Repeat the listing exactly as given, omitting every image.

+--

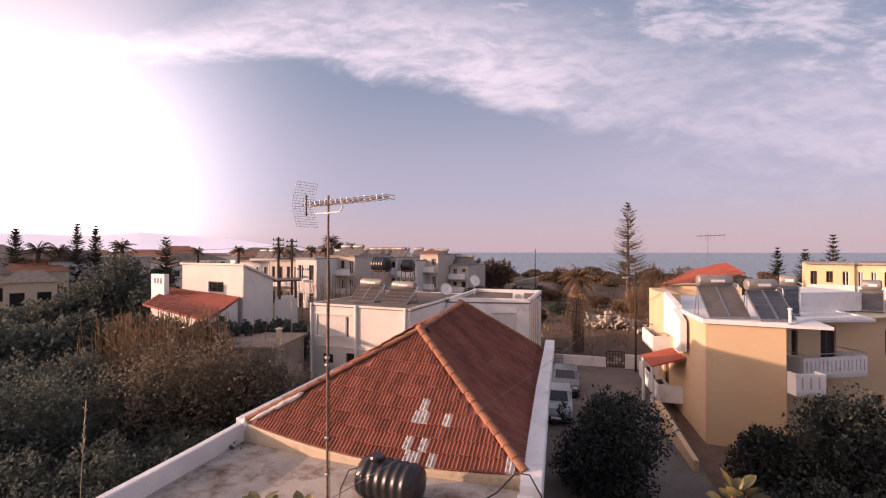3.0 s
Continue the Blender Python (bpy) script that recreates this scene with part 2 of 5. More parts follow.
M["cap_top"] = material("dusty_cap_top", (0.50, 0.47, 0.38), (0.62, 0.59, 0.48), 12, 0.8, 0.15, 120, metal=0.1, stain=(0.70, 0.69, 0.64), stain_scale=20, stain_at=(0.6, 0.72))
M["copper"] = material("copper_nut", (0.26, 0.12, 0.065), (0.40, 0.20, 0.11), 30, 0.42, 0.03, 100, metal=0.9)
M["black_plastic"] = material("black_plastic", (0.010, 0.010, 0.012), (0.022, 0.022, 0.025), 6, 0.35, 0.1, 60)
M["collector"] = material("collector_glass", (0.040, 0.048, 0.060), (0.065, 0.075, 0.090), 1.5, 0.22, 0.0)
M["collector_worn"] = material("worn_collector", (0.085, 0.075, 0.068), (0.14, 0.125, 0.115), 1.5, 0.5, 0.05, 30)
M["dish"] = material("dish_paint", (0.66, 0.65, 0.63), (0.78, 0.77, 0.75), 4, 0.5, 0.05)
M["cable"] = material("black_cable", (0.018, 0.017, 0.016), (0.035, 0.033, 0.031), 10, 0.6, 0.0)
M["rope"] = material("grey_cable", (0.22, 0.20, 0.18), (0.36, 0.33, 0.30), 10, 0.7, 0.0)
M["car_silver"] = material("car_paint_grey", (0.10, 0.12, 0.13), (0.15, 0.17, 0.18), 1, 0.28, 0.0)
M["car_white"] = material("car_paint_pale", (0.24, 0.27, 0.28), (0.32, 0.35, 0.36), 1, 0.3, 0.0)
M["tyre"] = material("tyre_rubber", (0.015, 0.015, 0.015), (0.03, 0.03, 0.03), 10, 0.9, 0.1)
M["lamp_glass"] = material("lamp_lens", (0.35, 0.05, 0.04), (0.45, 0.08, 0.06), 5, 0.2, 0.0)
M["red_roof"] = material("red_sheet_roof", (0.30, 0.065, 0.04), (0.40, 0.10, 0.06), 1.5, 0.7, 0.15, 20)
M["leaf_dark"] = material("dark_foliage", (0.060, 0.078, 0.070), (0.130, 0.150, 0.125), 1.2, 0.8, 0.0, 8, island=0.12, through_leaf=0.45)
# leaves set near black; the yard's shade is put into their colour
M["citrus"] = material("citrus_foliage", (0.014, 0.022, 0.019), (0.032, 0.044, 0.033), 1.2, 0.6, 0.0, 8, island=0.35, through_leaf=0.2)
M["leaf_olive"] = material("olive_foliage", (0.135, 0.112, 0.085), (0.25, 0.195, 0.14), 0.5, 0.85, 0.0, 6, stain=(0.065, 0.070, 0.052), stain_scale=0.7, stain_at=(0.45, 0.62), island=0.14, through_leaf=0.45)
M["leaf_dry"] = material("dry_reed", (0.20, 0.135, 0.08), (0.36, 0.25, 0.155), 0.6, 0.8, 0.0, 6, island=0.35, through_leaf=0.45)
M["leaf_brown"] = material("tamarisk_foliage", (0.125, 0.083, 0.055), (0.215, 0.148, 0.098), 0.5, 0.8, 0.0, 6, island=0.35, through_leaf=0.45)
M["conifer"] = material("conifer_foliage", (0.15, 0.122, 0.09), (0.25, 0.205, 0.152), 0.8, 0.8, 0.0, 6, island=0.35, through_leaf=0.45)
M["conifer_dark"] = material("dark_conifer_foliage", (0.036, 0.042, 0.034), (0.072, 0.078, 0.060), 0.8, 0.75, 0.0, 6, island=0.35, through_leaf=0.45)
M["bark"] = material("bark", (0.07, 0.052, 0.038), (0.15, 0.115, 0.085), 5, 0.95, 0.5, 30)
M["wood_pole"] = material("tarred_pole", (0.035, 0.028, 0.024), (0.075, 0.06, 0.05), 3, 0.9, 0.3, 25)
M["collector_brown"] = material("grimy_collector", (0.040, 0.033, 0.030), (0.080, 0.066, 0.058), 2.0, 0.55, 0.05, 20)
M["palm_thatch"] = material("dead_palm_frond", (0.33, 0.225, 0.145), (0.54, 0.40, 0.265), 1.0, 0.85, 0.0, 8, island=0.35)
M["hill"] = material("far_hill", (0.17, 0.148, 0.132), (0.27, 0.235, 0.208), 0.012, 1.0, 0.0, 0.05, stain=(0.16, 0.145, 0.13), stain_scale=0.02)
# distance haze is put into the range's colour: pale base plus glow
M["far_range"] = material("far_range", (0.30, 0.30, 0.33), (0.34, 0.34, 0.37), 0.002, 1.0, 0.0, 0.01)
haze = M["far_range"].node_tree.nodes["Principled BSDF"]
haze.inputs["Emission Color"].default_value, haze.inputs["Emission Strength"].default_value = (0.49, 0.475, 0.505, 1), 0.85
M["water"] = material("sea_water", (0.12, 0.18, 0.205), (0.16, 0.225, 0.25), 0.01, 0.30, 0.15, 0.2)
M["stem"] = material("plant_stem", (0.10, 0.055, 0.038), (0.19, 0.11, 0.075), 20, 0.8, 0.2, 80)
M["leaf_rubber"] = material("broad_leaf", (0.085, 0.085, 0.034), (0.19, 0.165, 0.066), 12, 0.42, 0.1, 60, stain=(0.36, 0.27, 0.11), stain_scale=9, stain_at=(0.50, 0.70), vary=0.45, through_leaf=0.3)
M["leaf_fig"] = material("dark_thick_leaf", (0.040, 0.046, 0.042), (0.085, 0.085, 0.078), 10, 0.5, 0.1, 60, stain=(0.12, 0.085, 0.07), stain_scale=7, stain_at=(0.55, 0.75), vary=0.3, through_leaf=0.2)
M["leaf_lance"] = material("lance_leaf", (0.17, 0.118, 0.088), (0.32, 0.205, 0.15), 14, 0.5, 0.1, 70, stain=(0.42, 0.22, 0.14), stain_scale=8, stain_at=(0.50, 0.72), vary=0.35, through_leaf=0.45)
M["straw"] = material("dry_straw", (0.36, 0.27, 0.17), (0.52, 0.42, 0.29), 20, 0.8, 0.0, 80)
M["writing"] = material("dark_blue_writing", (0.04, 0.05, 0.09), (0.06, 0.07, 0.12), 3, 0.8, 0.0)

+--

→ WRITTEN ANSWER:
3.0 s
Continue the Blender Python (bpy) script that recreates this scene with part 2 of 5. More parts follow.
M["cap_top"] = material("dusty_cap_top", (0.50, 0.47, 0.38), (0.62, 0.59, 0.48), 12, 0.8, 0.15, 120, metal=0.1, stain=(0.70, 0.69, 0.64), stain_scale=20, stain_at=(0.6, 0.72))
M["copper"] = material("copper_nut", (0.26, 0.12, 0.065), (0.40, 0.20, 0.11), 30, 0.42, 0.03, 100, metal=0.9)
M["black_plastic"] = material("black_plastic", (0.010, 0.010, 0.012), (0.022, 0.022, 0.025), 6, 0.35, 0.1, 60)
M["collector"] = material("collector_glass", (0.040, 0.048, 0.060), (0.065, 0.075, 0.090), 1.5, 0.22, 0.0)
M["collector_worn"] = material("worn_collector", (0.085, 0.075, 0.068), (0.14, 0.125, 0.115), 1.5, 0.5, 0.05, 30)
M["dish"] = material("dish_paint", (0.66, 0.65, 0.63), (0.78, 0.77, 0.75), 4, 0.5, 0.05)
M["cable"] = material("black_cable", (0.018, 0.017, 0.016), (0.035, 0.033, 0.031), 10, 0.6, 0.0)
M["rope"] = material("grey_cable", (0.22, 0.20, 0.18), (0.36, 0.33, 0.30), 10, 0.7, 0.0)
M["car_silver"] = material("car_paint_grey", (0.10, 0.12, 0.13), (0.15, 0.17, 0.18), 1, 0.28, 0.0)
M["car_white"] = material("car_paint_pale", (0.24, 0.27, 0.28), (0.32, 0.35, 0.36), 1, 0.3, 0.0)
M["tyre"] = material("tyre_rubber", (0.015, 0.015, 0.015), (0.03, 0.03, 0.03), 10, 0.9, 0.1)
M["lamp_glass"] = material("lamp_lens", (0.35, 0.05, 0.04), (0.45, 0.08, 0.06), 5, 0.2, 0.0)
M["red_roof"] = material("red_sheet_roof", (0.30, 0.065, 0.04), (0.40, 0.10, 0.06), 1.5, 0.7, 0.15, 20)
M["leaf_dark"] = material("dark_foliage", (0.060, 0.078, 0.070), (0.130, 0.150, 0.125), 1.2, 0.8, 0.0, 8, island=0.12, through_leaf=0.45)
# leaves set near black; the yard's shade is put into their colour
M["citrus"] = material("citrus_foliage", (0.014, 0.022, 0.019), (0.032, 0.044, 0.033), 1.2, 0.6, 0.0, 8, island=0.35, through_leaf=0.2)
M["leaf_olive"] = material("olive_foliage", (0.135, 0.112, 0.085), (0.25, 0.195, 0.14), 0.5, 0.85, 0.0, 6, stain=(0.065, 0.070, 0.052), stain_scale=0.7, stain_at=(0.45, 0.62), island=0.14, through_leaf=0.45)
M["leaf_dry"] = material("dry_reed", (0.20, 0.135, 0.08), (0.36, 0.25, 0.155), 0.6, 0.8, 0.0, 6, island=0.35, through_leaf=0.45)
M["leaf_brown"] = material("tamarisk_foliage", (0.125, 0.083, 0.055), (0.215, 0.148, 0.098), 0.5, 0.8, 0.0, 6, island=0.35, through_leaf=0.45)
M["conifer"] = material("conifer_foliage", (0.15, 0.122, 0.09), (0.25, 0.205, 0.152), 0.8, 0.8, 0.0, 6, island=0.35, through_leaf=0.45)
M["conifer_dark"] = material("dark_conifer_foliage", (0.036, 0.042, 0.034), (0.072, 0.078, 0.060), 0.8, 0.75, 0.0, 6, island=0.35, through_leaf=0.45)
M["bark"] = material("bark", (0.07, 0.052, 0.038), (0.15, 0.115, 0.085), 5, 0.95, 0.5, 30)
M["wood_pole"] = material("tarred_pole", (0.035, 0.028, 0.024), (0.075, 0.06, 0.05), 3, 0.9, 0.3, 25)
M["collector_brown"] = material("grimy_collector", (0.040, 0.033, 0.030), (0.080, 0.066, 0.058), 2.0, 0.55, 0.05, 20)
M["palm_thatch"] = material("dead_palm_frond", (0.33, 0.225, 0.145), (0.54, 0.40, 0.265), 1.0, 0.85, 0.0, 8, island=0.35)
M["hill"] = material("far_hill", (0.17, 0.148, 0.132), (0.27, 0.235, 0.208), 0.012, 1.0, 0.0, 0.05, stain=(0.16, 0.145, 0.13), stain_scale=0.02)
# distance haze is put into the range's colour: pale base plus glow
M["far_range"] = material("far_range", (0.30, 0.30, 0.33), (0.34, 0.34, 0.37), 0.002, 1.0, 0.0, 0.01)
haze = M["far_range"].node_tree.nodes["Principled BSDF"]
haze.inputs["Emission Color"].default_value, haze.inputs["Emission Strength"].default_value = (0.49, 0.475, 0.505, 1), 0.85
M["water"] = material("sea_water", (0.12, 0.18, 0.205), (0.16, 0.225, 0.25), 0.01, 0.30, 0.15, 0.2)
M["stem"] = material("plant_stem", (0.10, 0.055, 0.038), (0.19, 0.11, 0.075), 20, 0.8, 0.2, 80)
M["leaf_rubber"] = material("broad_leaf", (0.085, 0.085, 0.034), (0.19, 0.165, 0.066), 12, 0.42, 0.1, 60, stain=(0.36, 0.27, 0.11), stain_scale=9, stain_at=(0.50, 0.70), vary=0.45, through_leaf=0.3)
M["leaf_fig"] = material("dark_thick_leaf", (0.040, 0.046, 0.042), (0.085, 0.085, 0.078), 10, 0.5, 0.1, 60, stain=(0.12, 0.085, 0.07), stain_scale=7, stain_at=(0.55, 0.75), vary=0.3, through_leaf=0.2)
M["leaf_lance"] = material("lance_leaf", (0.17, 0.118, 0.088), (0.32, 0.205, 0.15), 14, 0.5, 0.1, 70, stain=(0.42, 0.22, 0.14), stain_scale=8, stain_at=(0.50, 0.72), vary=0.35, through_leaf=0.45)
M["straw"] = material("dry_straw", (0.36, 0.27, 0.17), (0.52, 0.42, 0.29), 20, 0.8, 0.0, 80)
M["writing"] = material("dark_blue_writing", (0.04, 0.05, 0.09), (0.06, 0.07, 0.12), 3, 0.8, 0.0)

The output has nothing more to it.